Guy Janssens was born in Brussels and studied music at the Louvain conservatory. In 1981 he founded the group that later bore the name Laudantes Consort. Between 1995 and 2000, he devoted himself to this recorded series of 11 CD, which he carried out in collaboration with Jean Salkin, founder of the media library of Belgium.
The Laudantes Consort has a characteristically continental European choral sound, with more use of chest voice used discreetly to give a darker coloring to the sound. In this respect there are similarities to the Huelgas Ensemble except that their sound is much weightier and less refined. They also have a repertoire extending well outside of early music, making them something less than a specialist Early Music choir. In this wide ranging collection, they explore more than just the Franco-Flemish school for they start with the music that lead to its development in the French composers Machaut and the English Dunstable. They then go further to explore the composers whom they influenced including the Italian Palestrina, the English Tallis and Byrd, and the Spaniards Morales and Victoria.
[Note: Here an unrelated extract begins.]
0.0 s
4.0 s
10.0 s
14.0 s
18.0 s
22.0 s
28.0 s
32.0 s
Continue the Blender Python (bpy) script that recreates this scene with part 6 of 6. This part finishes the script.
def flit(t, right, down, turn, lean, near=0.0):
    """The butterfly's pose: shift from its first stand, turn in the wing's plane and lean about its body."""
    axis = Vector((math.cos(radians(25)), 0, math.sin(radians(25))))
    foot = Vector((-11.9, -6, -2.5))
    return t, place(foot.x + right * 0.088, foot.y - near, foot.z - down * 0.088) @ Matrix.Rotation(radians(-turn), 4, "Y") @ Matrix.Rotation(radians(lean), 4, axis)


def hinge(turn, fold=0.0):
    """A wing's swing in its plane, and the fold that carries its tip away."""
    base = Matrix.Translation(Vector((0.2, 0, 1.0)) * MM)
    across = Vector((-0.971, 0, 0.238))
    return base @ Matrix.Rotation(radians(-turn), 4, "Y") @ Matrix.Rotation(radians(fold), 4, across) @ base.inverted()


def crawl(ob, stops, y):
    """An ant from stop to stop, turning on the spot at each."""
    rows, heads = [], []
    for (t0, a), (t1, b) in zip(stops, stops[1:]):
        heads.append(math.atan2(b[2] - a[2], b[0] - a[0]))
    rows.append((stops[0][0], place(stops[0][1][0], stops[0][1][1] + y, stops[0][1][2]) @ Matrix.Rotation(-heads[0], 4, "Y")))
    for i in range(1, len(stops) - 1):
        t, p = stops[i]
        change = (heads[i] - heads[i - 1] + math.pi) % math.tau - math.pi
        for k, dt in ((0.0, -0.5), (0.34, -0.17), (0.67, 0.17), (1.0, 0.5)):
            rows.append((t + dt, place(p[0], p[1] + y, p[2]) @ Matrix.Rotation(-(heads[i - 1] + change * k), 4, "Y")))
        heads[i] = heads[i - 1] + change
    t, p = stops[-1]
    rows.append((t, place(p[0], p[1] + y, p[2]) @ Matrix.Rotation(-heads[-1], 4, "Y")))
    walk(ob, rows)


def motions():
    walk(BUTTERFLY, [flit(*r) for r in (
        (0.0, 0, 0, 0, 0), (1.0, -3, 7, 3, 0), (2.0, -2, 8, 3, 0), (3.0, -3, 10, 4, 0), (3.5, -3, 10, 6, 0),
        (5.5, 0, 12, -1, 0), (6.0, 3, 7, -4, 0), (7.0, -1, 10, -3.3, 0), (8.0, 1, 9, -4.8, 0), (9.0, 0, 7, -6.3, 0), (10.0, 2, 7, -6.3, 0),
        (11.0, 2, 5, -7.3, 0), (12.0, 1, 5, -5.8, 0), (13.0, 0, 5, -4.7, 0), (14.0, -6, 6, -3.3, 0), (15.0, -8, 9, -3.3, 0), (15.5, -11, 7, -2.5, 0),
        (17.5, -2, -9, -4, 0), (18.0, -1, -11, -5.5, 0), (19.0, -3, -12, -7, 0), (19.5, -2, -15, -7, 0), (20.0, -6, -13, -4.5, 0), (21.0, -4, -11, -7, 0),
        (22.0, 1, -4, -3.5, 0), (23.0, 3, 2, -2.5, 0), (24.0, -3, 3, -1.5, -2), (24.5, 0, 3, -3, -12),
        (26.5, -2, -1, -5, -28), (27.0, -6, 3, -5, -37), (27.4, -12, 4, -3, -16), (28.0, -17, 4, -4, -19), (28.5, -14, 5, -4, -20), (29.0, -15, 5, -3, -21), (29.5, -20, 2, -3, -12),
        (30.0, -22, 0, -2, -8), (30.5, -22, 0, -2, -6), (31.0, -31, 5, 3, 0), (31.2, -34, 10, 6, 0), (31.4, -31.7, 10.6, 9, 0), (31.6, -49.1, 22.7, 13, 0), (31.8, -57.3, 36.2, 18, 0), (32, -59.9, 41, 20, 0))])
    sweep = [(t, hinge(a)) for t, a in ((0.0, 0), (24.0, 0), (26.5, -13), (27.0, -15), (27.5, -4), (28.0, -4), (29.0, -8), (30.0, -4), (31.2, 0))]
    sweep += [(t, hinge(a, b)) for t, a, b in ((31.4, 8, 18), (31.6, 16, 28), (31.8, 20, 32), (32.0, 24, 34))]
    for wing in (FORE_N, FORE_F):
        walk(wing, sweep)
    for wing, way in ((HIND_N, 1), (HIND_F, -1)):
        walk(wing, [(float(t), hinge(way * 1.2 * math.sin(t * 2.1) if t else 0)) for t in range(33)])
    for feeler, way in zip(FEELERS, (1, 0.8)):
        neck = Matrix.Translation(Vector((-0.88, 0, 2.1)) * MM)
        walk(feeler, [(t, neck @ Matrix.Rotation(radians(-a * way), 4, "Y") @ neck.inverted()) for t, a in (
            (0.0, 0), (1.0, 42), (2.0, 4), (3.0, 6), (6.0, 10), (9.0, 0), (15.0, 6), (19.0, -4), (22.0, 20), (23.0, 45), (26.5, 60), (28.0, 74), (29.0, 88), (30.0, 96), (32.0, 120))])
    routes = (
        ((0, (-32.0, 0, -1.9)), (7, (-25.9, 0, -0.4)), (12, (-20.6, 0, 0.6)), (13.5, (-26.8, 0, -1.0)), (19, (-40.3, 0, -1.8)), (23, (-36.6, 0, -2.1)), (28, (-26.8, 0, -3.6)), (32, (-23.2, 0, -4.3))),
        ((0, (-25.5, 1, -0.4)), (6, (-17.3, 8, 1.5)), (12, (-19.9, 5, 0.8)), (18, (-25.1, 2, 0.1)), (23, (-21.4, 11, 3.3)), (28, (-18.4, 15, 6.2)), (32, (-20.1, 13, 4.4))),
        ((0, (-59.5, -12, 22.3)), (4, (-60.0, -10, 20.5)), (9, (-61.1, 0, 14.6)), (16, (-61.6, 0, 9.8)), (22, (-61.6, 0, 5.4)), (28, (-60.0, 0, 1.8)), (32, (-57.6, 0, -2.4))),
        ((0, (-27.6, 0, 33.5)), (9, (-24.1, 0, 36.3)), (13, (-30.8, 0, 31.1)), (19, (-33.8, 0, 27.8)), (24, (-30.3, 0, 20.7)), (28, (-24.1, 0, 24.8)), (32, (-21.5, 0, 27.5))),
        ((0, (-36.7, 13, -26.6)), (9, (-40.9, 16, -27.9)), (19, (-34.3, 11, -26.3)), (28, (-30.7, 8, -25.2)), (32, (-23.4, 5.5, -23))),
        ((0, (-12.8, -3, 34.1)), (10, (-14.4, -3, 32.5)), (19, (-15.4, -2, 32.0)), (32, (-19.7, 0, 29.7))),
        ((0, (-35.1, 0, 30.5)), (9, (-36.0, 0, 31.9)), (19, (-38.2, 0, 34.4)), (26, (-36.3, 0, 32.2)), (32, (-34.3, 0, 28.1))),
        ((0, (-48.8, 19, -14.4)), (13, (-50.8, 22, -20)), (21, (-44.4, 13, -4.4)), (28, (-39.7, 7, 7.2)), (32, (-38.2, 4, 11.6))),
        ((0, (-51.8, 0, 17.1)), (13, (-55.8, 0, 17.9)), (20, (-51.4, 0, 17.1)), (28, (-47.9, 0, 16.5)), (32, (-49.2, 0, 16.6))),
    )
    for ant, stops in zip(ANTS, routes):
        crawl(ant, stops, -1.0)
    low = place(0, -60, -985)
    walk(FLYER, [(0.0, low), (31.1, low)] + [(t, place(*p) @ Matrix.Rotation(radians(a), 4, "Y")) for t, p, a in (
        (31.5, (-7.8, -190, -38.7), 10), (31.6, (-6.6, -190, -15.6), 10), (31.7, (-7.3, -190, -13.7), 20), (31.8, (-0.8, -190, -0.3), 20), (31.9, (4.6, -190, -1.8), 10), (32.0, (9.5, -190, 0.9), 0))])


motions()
If the greatest strength of this anthology is the sheer breath of the range they cover, it is also its greatest weakness. For example Morales gets a whole volume devoted exclusively to his music while arguably far more important composers such as Heinrich Isaac, and Pierre de la Rue barely get a mention - bar a chanson each, all two minutes worth of music. Nor does either Alexander Agricola or Jacob Obrecht - arguably the greatest of all composers of the Renaissance - get even a note in. Easily the most successful volume on this set is the one devoted to music by Nicolas Gombert with a complete recording of his Missa Beati Omnes along with several excellent motets. All of the Gombert is otherwise available only on this recording, which is possibly the most convincing recording of Gombert's music currently available, mostly because of the Laudantes Coonsrt make the fullest of the highly expressive - almost proto-Baroque - use of crashing dissonances. It really only makes you wish that this approach of recording complete versions of otherwise mostly unavailable music could have been carried over to the other volumes. There is an unfortunate trend to recording some works in extract so that only the Introitus of the Ockeghem Requiem is represented or just the Kyrie of a Lassus mass, just to name two examples. If would have been far preferable to record complete motets by another otherwise unrepresented composer to fill up a disc, as is done by Erik van Nevel in his set of CDs entitled `De Vlaamse Polyfonie'.
For most of us with an interest in Renaissance music acquiring this set will involve significant duplication of repertory. Fortunately, the Laudantes Consort usually has something interesting to say about even the most familiar works recorded here. Tone, intonation and clarity are all very good along with the technically excellent recorded sound throughout.
Unfortunately the CD-ROM (the 12th CD in the set) that comes with the set is for Mac OS8 and so is two generations behind making it unusable for most of us Mac users. The Windows version is for Win 98/95 but I cannot confirm if it is playable on a Win XP platform. Without the CD-ROM the printed booklet alone has scanty information on the music.
All in all I have to congratulate the Laundantes Consort for undertaking these recordings and accordingly award them five stars, despite some reservations. For overall this set remains very good value for the price and there are some genuinely exceptional things here - the Gombert volume is almost worth the price of whole set in fact. De Vlaamese Polyfonie would be my first choice overall, even though their recorded sound is inferior but Erik van Nevel is far more established an authority on Early Music with much experience behind him. This set by the Laudantes Consort is fortunatley far easier to obtain than Eufoda recordings which lack a consistent distributor.